>> BEGIN

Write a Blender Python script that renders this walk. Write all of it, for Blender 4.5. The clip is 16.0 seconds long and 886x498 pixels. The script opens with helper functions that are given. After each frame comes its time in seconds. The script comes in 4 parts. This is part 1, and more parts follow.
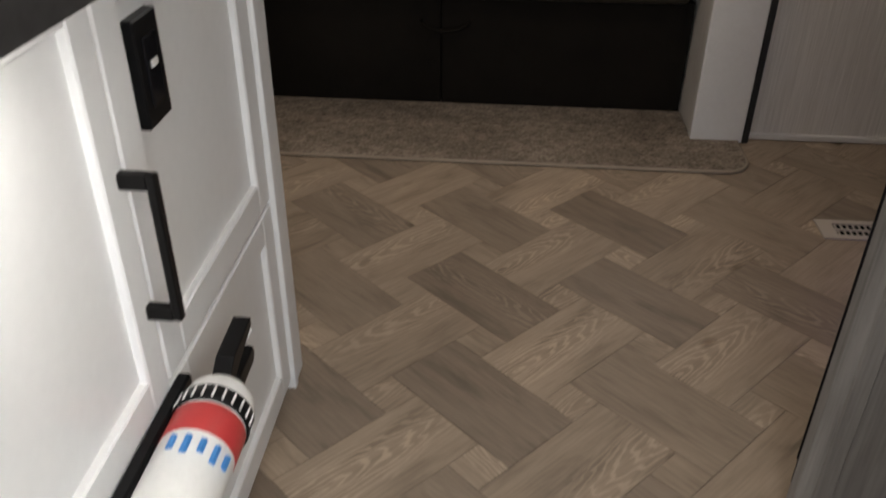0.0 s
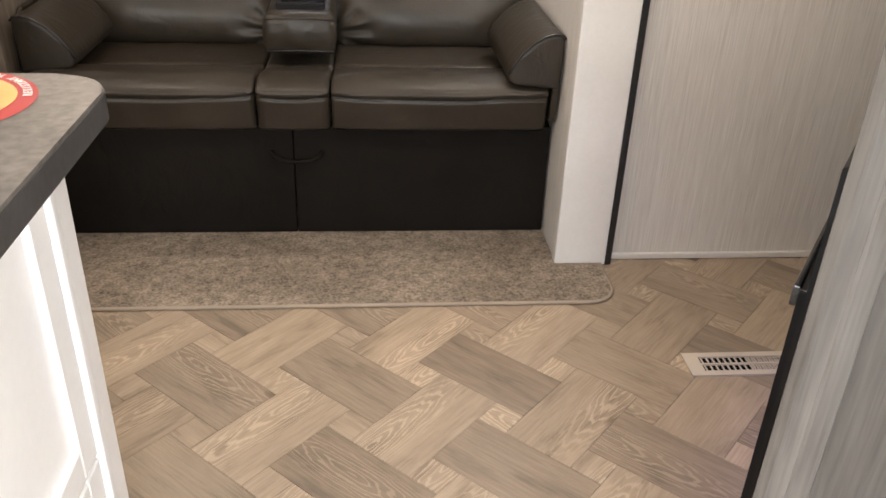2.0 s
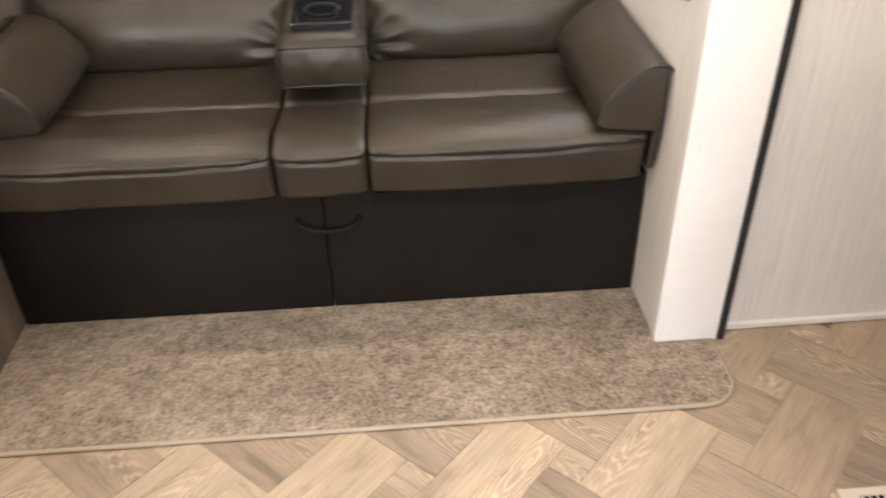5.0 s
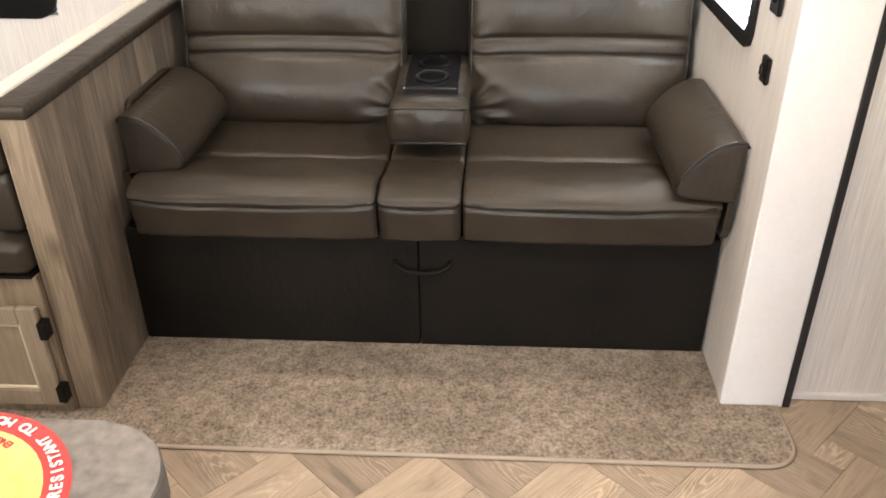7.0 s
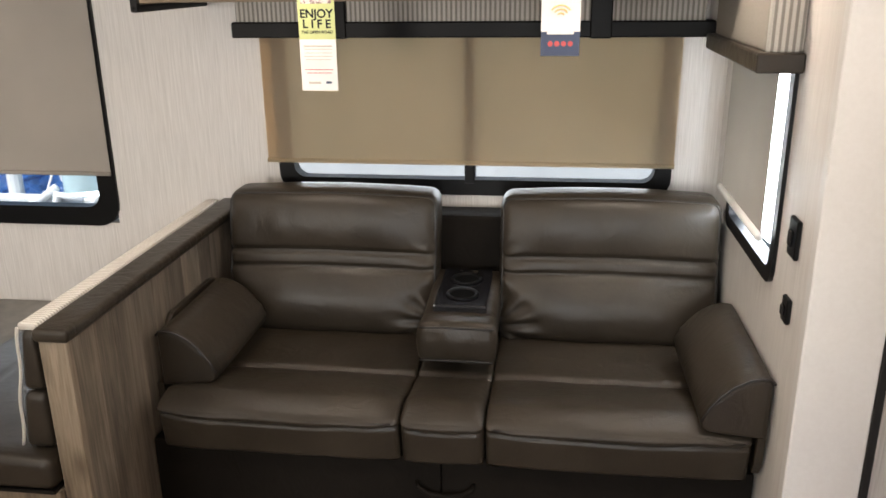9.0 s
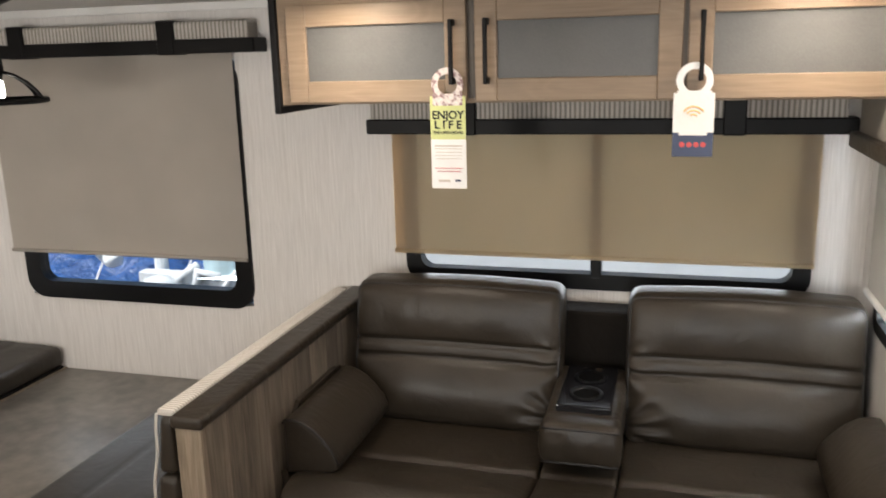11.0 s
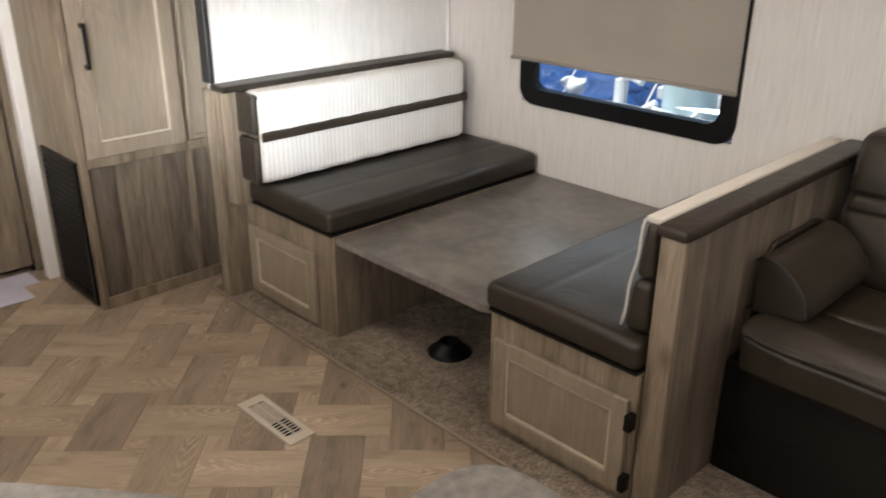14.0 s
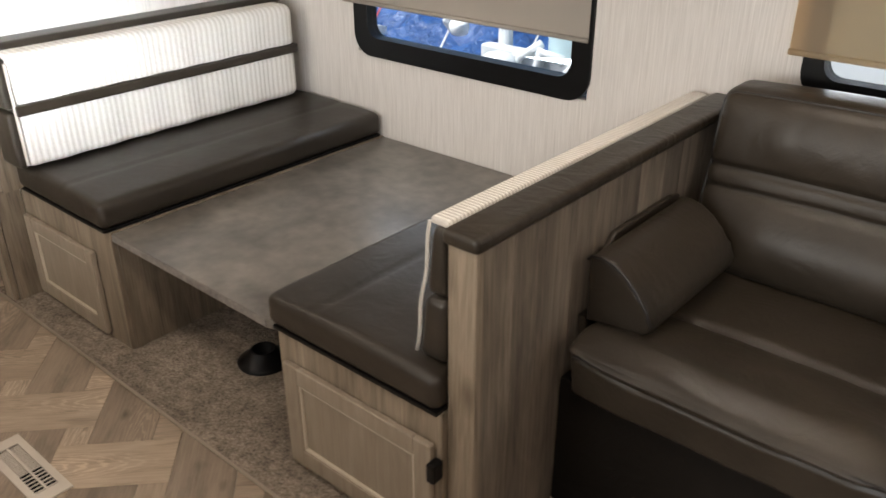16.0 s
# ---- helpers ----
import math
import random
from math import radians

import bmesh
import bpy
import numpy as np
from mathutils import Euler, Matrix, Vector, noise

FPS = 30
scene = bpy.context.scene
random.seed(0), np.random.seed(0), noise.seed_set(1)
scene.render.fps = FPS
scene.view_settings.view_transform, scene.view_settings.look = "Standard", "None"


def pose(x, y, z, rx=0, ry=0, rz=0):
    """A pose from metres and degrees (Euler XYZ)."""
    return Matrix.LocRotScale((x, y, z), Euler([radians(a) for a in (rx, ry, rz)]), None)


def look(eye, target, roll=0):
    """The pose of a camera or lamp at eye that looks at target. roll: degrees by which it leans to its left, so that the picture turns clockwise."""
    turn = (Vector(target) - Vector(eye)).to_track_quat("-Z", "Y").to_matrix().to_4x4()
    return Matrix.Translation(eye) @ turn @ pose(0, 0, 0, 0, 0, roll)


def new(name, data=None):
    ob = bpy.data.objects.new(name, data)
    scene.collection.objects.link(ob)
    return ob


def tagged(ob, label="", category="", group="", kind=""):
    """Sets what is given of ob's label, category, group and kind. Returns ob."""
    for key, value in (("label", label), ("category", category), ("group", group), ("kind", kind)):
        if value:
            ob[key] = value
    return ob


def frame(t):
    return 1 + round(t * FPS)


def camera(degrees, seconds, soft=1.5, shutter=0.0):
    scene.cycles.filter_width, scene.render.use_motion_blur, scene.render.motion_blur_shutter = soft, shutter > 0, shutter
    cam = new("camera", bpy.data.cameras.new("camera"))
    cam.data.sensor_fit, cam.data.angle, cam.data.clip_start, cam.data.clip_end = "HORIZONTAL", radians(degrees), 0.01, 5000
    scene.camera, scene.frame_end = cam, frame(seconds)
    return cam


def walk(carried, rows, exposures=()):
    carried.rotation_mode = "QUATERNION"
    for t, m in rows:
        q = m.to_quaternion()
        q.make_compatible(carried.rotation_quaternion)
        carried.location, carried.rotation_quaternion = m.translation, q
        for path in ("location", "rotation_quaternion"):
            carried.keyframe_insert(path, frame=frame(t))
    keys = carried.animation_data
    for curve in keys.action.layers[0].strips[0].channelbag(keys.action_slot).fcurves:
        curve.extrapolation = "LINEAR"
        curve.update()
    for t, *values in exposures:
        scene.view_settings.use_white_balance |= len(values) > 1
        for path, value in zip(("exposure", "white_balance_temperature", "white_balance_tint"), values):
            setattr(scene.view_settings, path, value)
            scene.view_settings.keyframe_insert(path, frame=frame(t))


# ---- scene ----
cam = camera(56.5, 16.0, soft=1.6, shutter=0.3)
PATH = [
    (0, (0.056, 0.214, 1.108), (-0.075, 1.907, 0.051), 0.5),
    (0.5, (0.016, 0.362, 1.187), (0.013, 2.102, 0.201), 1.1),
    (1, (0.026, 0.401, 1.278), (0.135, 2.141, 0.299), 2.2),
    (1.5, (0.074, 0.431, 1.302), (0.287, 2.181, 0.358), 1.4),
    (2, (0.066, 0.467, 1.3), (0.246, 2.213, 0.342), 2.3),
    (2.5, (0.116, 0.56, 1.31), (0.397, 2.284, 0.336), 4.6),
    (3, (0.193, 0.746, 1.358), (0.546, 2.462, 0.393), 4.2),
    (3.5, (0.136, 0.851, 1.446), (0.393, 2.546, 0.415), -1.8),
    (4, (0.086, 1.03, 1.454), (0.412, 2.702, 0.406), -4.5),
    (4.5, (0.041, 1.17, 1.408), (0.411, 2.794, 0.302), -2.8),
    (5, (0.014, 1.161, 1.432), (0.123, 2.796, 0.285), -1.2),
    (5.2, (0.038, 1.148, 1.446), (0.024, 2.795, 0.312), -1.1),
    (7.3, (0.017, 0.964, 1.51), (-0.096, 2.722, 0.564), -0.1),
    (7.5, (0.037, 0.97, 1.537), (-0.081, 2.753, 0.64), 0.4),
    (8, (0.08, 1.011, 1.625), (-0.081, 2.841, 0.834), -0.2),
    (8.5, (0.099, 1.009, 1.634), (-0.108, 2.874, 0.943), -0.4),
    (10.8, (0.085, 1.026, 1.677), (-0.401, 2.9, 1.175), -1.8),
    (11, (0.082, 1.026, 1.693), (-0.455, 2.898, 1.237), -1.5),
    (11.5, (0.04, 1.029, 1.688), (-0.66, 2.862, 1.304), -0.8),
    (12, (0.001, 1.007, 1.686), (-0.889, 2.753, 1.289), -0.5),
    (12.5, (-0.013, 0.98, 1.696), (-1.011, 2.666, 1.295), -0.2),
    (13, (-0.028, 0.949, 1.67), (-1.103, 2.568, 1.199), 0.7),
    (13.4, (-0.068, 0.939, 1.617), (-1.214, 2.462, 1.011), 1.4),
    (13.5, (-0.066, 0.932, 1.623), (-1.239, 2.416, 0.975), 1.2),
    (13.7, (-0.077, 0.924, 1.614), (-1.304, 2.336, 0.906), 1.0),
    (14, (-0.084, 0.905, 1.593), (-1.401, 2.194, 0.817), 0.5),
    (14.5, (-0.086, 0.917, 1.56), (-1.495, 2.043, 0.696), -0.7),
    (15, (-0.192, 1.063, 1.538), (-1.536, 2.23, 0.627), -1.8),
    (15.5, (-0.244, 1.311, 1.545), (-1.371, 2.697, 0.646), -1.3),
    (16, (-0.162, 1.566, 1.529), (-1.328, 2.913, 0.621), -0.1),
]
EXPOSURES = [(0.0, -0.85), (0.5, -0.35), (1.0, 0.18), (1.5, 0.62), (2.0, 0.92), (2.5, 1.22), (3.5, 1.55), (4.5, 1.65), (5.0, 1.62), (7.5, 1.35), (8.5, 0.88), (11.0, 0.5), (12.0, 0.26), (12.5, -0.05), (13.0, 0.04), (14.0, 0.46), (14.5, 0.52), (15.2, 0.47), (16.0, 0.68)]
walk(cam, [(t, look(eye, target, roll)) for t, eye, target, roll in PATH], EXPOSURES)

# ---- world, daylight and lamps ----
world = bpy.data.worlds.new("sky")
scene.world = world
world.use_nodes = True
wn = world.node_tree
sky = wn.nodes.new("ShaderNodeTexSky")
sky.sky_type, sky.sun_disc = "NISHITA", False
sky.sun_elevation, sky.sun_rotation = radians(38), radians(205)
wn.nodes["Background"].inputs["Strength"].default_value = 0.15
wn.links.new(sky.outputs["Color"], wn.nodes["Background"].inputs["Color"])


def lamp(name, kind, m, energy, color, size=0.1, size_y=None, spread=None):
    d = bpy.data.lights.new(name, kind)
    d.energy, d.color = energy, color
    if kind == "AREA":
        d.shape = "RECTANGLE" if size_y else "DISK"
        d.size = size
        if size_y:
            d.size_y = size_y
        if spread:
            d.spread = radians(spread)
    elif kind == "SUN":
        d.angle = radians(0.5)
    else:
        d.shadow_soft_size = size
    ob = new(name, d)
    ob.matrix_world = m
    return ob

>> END

- What this task involves
Filter the listing for the word "import" and copy every line that holds it.

- Result
import math
import random
from math import radians
import bmesh
import bpy
import numpy as np
from mathutils import Euler, Matrix, Vector, noise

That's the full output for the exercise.